* The request:
Quote the records exactly, starting at the first line and stopping after the line with "return loft(rings)"; skip the pictures.

— Begin —

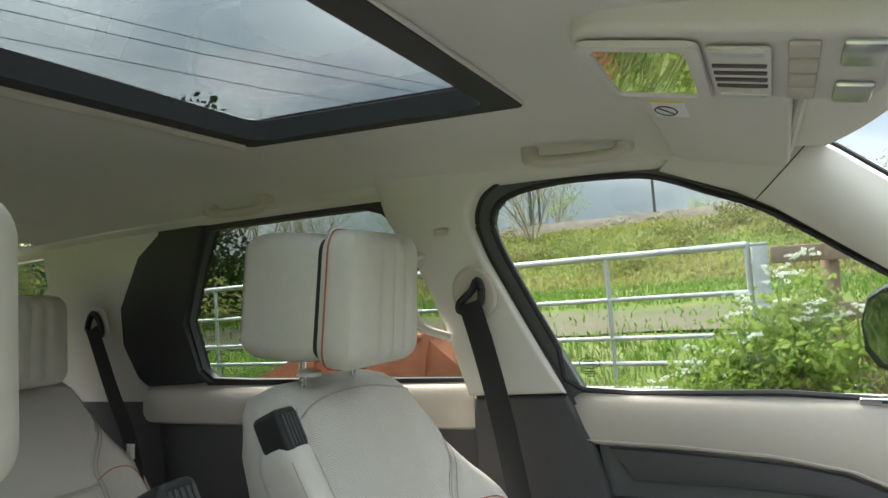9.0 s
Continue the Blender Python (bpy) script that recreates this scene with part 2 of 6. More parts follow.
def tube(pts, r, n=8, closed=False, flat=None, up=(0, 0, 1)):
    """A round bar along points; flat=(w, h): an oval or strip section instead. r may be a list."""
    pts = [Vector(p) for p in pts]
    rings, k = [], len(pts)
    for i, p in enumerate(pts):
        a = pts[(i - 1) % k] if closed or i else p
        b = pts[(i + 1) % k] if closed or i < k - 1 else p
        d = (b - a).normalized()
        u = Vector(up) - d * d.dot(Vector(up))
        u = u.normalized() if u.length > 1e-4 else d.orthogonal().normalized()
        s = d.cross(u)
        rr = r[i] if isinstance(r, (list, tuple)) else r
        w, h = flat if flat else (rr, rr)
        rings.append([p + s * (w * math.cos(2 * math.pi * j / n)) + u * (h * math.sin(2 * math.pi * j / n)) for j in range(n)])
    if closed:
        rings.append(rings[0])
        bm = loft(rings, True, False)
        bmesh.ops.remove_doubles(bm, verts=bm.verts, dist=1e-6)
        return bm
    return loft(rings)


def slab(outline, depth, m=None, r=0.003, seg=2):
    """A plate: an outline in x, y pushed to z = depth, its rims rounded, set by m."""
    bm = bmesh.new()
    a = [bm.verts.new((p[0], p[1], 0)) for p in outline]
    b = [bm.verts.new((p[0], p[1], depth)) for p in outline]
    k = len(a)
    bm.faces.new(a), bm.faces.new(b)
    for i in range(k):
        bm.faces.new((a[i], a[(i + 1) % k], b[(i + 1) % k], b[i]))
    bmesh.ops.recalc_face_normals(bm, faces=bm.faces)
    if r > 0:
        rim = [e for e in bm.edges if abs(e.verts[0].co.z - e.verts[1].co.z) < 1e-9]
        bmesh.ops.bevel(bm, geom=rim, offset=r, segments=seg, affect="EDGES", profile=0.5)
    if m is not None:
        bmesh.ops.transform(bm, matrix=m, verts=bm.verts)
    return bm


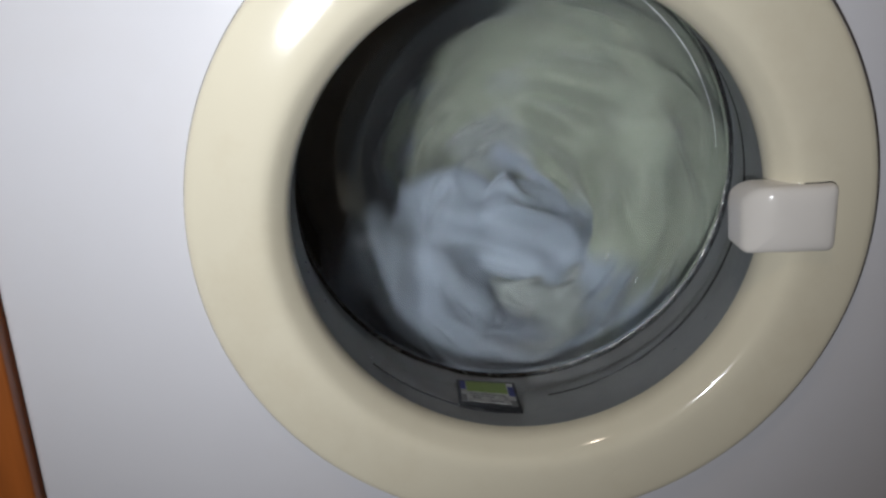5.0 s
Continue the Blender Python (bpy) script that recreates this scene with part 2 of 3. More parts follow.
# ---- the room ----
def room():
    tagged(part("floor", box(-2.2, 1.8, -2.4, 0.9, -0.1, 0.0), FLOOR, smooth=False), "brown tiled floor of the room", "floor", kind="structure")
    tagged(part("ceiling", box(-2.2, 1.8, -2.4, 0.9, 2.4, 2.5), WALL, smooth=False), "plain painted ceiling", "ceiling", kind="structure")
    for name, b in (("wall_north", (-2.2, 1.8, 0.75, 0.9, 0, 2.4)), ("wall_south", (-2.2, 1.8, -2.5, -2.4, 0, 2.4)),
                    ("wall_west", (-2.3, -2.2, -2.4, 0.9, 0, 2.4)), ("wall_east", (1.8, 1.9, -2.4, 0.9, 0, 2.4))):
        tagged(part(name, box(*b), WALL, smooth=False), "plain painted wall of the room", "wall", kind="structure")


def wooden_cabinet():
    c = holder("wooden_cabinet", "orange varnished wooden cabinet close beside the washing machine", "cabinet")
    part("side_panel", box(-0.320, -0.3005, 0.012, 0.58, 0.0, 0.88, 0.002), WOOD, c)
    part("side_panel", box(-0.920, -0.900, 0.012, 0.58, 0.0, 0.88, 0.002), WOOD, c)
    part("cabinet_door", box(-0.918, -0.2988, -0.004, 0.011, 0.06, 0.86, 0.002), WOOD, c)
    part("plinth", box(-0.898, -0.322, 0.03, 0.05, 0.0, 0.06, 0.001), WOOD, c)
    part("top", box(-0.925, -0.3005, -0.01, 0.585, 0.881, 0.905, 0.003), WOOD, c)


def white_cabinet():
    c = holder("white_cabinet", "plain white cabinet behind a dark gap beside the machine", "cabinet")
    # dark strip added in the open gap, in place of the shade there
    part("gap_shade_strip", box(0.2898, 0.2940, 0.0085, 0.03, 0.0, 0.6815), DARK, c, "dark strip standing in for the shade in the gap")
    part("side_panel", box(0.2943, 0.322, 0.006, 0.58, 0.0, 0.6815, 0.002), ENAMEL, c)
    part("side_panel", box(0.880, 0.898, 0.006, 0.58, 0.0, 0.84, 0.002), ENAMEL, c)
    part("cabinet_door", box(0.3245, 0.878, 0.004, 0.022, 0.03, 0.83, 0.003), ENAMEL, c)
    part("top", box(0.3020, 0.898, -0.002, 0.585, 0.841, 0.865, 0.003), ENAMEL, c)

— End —

* Answer for the task:
9.0 s
Continue the Blender Python (bpy) script that recreates this scene with part 2 of 6. More parts follow.
def tube(pts, r, n=8, closed=False, flat=None, up=(0, 0, 1)):
    """A round bar along points; flat=(w, h): an oval or strip section instead. r may be a list."""
    pts = [Vector(p) for p in pts]
    rings, k = [], len(pts)
    for i, p in enumerate(pts):
        a = pts[(i - 1) % k] if closed or i else p
        b = pts[(i + 1) % k] if closed or i < k - 1 else p
        d = (b - a).normalized()
        u = Vector(up) - d * d.dot(Vector(up))
        u = u.normalized() if u.length > 1e-4 else d.orthogonal().normalized()
        s = d.cross(u)
        rr = r[i] if isinstance(r, (list, tuple)) else r
        w, h = flat if flat else (rr, rr)
        rings.append([p + s * (w * math.cos(2 * math.pi * j / n)) + u * (h * math.sin(2 * math.pi * j / n)) for j in range(n)])
    if closed:
        rings.append(rings[0])
        bm = loft(rings, True, False)
        bmesh.ops.remove_doubles(bm, verts=bm.verts, dist=1e-6)
        return bm
    return loft(rings)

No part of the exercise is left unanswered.